— BEGIN Given data —

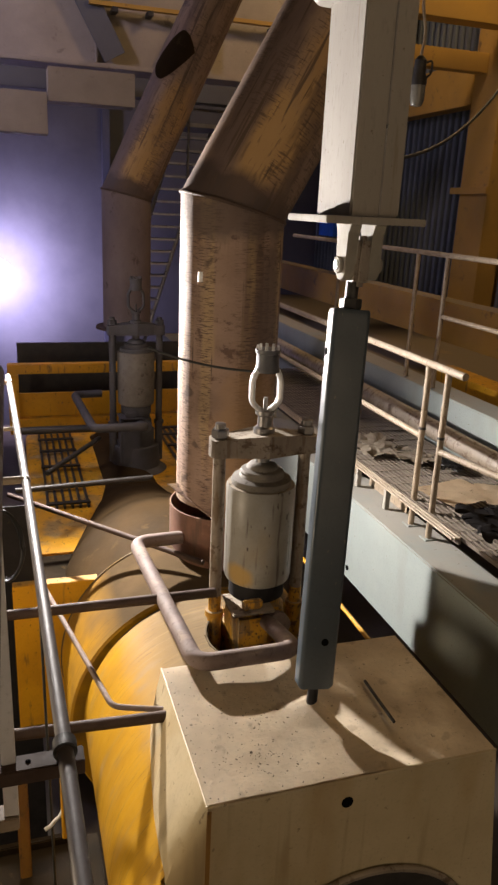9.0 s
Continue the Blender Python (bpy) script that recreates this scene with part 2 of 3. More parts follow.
marks(CHIPPED, [((22, 22, 6), 0.54, 0.62, 0.75, (0.13, 0.075, 0.03)), ((70, 70, 50), 0.62, 0.67, 0.9, (0.05, 0.032, 0.02)), ((9, 9, 4), 0.56, 0.66, 0.5, (0.22, 0.19, 0.15))])
# steel of the far unit, its dimness and haze put into the colour
HAZESTEEL = material("haze_dimmed_steel", (0.075, 0.07, 0.075), (0.055, 0.052, 0.056), 0.75, scale=6.0, stain=(0.14, 0.1, 0.04), stain_at=0.66)
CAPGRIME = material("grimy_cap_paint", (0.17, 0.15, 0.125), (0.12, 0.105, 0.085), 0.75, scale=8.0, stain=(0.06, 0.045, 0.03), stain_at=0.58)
# rust of the far pipe, with the purple haze before it mixed in
HAZERUST = material("purple_hazed_rust", (0.175, 0.13, 0.125), (0.125, 0.092, 0.092), 0.8, scale=3.0, stain=(0.08, 0.055, 0.05), stain_at=0.6, stretch=(1, 1, 0.6))
REDRUST = material("red_rust", (0.19, 0.09, 0.058), (0.12, 0.06, 0.04), 0.7, scale=5.0, stain=(0.1, 0.06, 0.04), stain_at=0.62)
marks(REDRUST, [((20, 20, 2), 0.52, 0.64, 0.7, (0.09, 0.05, 0.035)), ((8, 8, 8), 0.58, 0.66, 0.6, (0.28, 0.17, 0.1))])
BROWNPIPE = material("brown_pipe", (0.2, 0.145, 0.125), (0.14, 0.1, 0.085), 0.72, 0.0, scale=7.0, stain=(0.08, 0.055, 0.045), stain_at=0.62, dust=(0.28, 0.22, 0.18), dust_amount=0.25)
STRUTBLUE = material("blue_grey_paint", (0.05, 0.067, 0.086), (0.04, 0.055, 0.072), 0.4, scale=3.0, stain=(0.1, 0.1, 0.1), stain_at=0.7, dust=DUST, dust_amount=0.3)
WHITE = material("white_grey_paint", (0.36, 0.335, 0.3), (0.315, 0.29, 0.26), 0.82, scale=2.0, stain=(0.4, 0.33, 0.25), stain_at=0.72, stretch=(1, 1, 0.3))
TEAL = material("pale_teal_paint", (0.28, 0.315, 0.30), (0.24, 0.275, 0.262), 0.7, scale=2.0, stain=(0.25, 0.2, 0.13), stain_at=0.7, dust=(0.31, 0.3, 0.265), dust_amount=0.6)
RAIL = material("cream_rail_paint", (0.35, 0.28, 0.2), (0.26, 0.2, 0.14), 0.6, scale=9.0, stain=(0.2, 0.12, 0.06), stain_at=0.66, dust=DUST, dust_amount=0.4)
TUBEGREY = material("grey_tube_paint", (0.15, 0.13, 0.125), (0.115, 0.1, 0.095), 0.5, 0.1, scale=9.0)
DARKPIPE = material("dark_brown_pipe", (0.088, 0.058, 0.046), (0.062, 0.042, 0.034), 0.7, scale=7.0, stain=(0.05, 0.035, 0.03), stain_at=0.62)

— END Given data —

Stated task: Except for the pictures, copy the material above exactly.

Problem solution:
9.0 s
Continue the Blender Python (bpy) script that recreates this scene with part 2 of 3. More parts follow.
marks(CHIPPED, [((22, 22, 6), 0.54, 0.62, 0.75, (0.13, 0.075, 0.03)), ((70, 70, 50), 0.62, 0.67, 0.9, (0.05, 0.032, 0.02)), ((9, 9, 4), 0.56, 0.66, 0.5, (0.22, 0.19, 0.15))])
# steel of the far unit, its dimness and haze put into the colour
HAZESTEEL = material("haze_dimmed_steel", (0.075, 0.07, 0.075), (0.055, 0.052, 0.056), 0.75, scale=6.0, stain=(0.14, 0.1, 0.04), stain_at=0.66)
CAPGRIME = material("grimy_cap_paint", (0.17, 0.15, 0.125), (0.12, 0.105, 0.085), 0.75, scale=8.0, stain=(0.06, 0.045, 0.03), stain_at=0.58)
# rust of the far pipe, with the purple haze before it mixed in
HAZERUST = material("purple_hazed_rust", (0.175, 0.13, 0.125), (0.125, 0.092, 0.092), 0.8, scale=3.0, stain=(0.08, 0.055, 0.05), stain_at=0.6, stretch=(1, 1, 0.6))
REDRUST = material("red_rust", (0.19, 0.09, 0.058), (0.12, 0.06, 0.04), 0.7, scale=5.0, stain=(0.1, 0.06, 0.04), stain_at=0.62)
marks(REDRUST, [((20, 20, 2), 0.52, 0.64, 0.7, (0.09, 0.05, 0.035)), ((8, 8, 8), 0.58, 0.66, 0.6, (0.28, 0.17, 0.1))])
BROWNPIPE = material("brown_pipe", (0.2, 0.145, 0.125), (0.14, 0.1, 0.085), 0.72, 0.0, scale=7.0, stain=(0.08, 0.055, 0.045), stain_at=0.62, dust=(0.28, 0.22, 0.18), dust_amount=0.25)
STRUTBLUE = material("blue_grey_paint", (0.05, 0.067, 0.086), (0.04, 0.055, 0.072), 0.4, scale=3.0, stain=(0.1, 0.1, 0.1), stain_at=0.7, dust=DUST, dust_amount=0.3)
WHITE = material("white_grey_paint", (0.36, 0.335, 0.3), (0.315, 0.29, 0.26), 0.82, scale=2.0, stain=(0.4, 0.33, 0.25), stain_at=0.72, stretch=(1, 1, 0.3))
TEAL = material("pale_teal_paint", (0.28, 0.315, 0.30), (0.24, 0.275, 0.262), 0.7, scale=2.0, stain=(0.25, 0.2, 0.13), stain_at=0.7, dust=(0.31, 0.3, 0.265), dust_amount=0.6)
RAIL = material("cream_rail_paint", (0.35, 0.28, 0.2), (0.26, 0.2, 0.14), 0.6, scale=9.0, stain=(0.2, 0.12, 0.06), stain_at=0.66, dust=DUST, dust_amount=0.4)
TUBEGREY = material("grey_tube_paint", (0.15, 0.13, 0.125), (0.115, 0.1, 0.095), 0.5, 0.1, scale=9.0)
DARKPIPE = material("dark_brown_pipe", (0.088, 0.058, 0.046), (0.062, 0.042, 0.034), 0.7, scale=7.0, stain=(0.05, 0.035, 0.03), stain_at=0.62)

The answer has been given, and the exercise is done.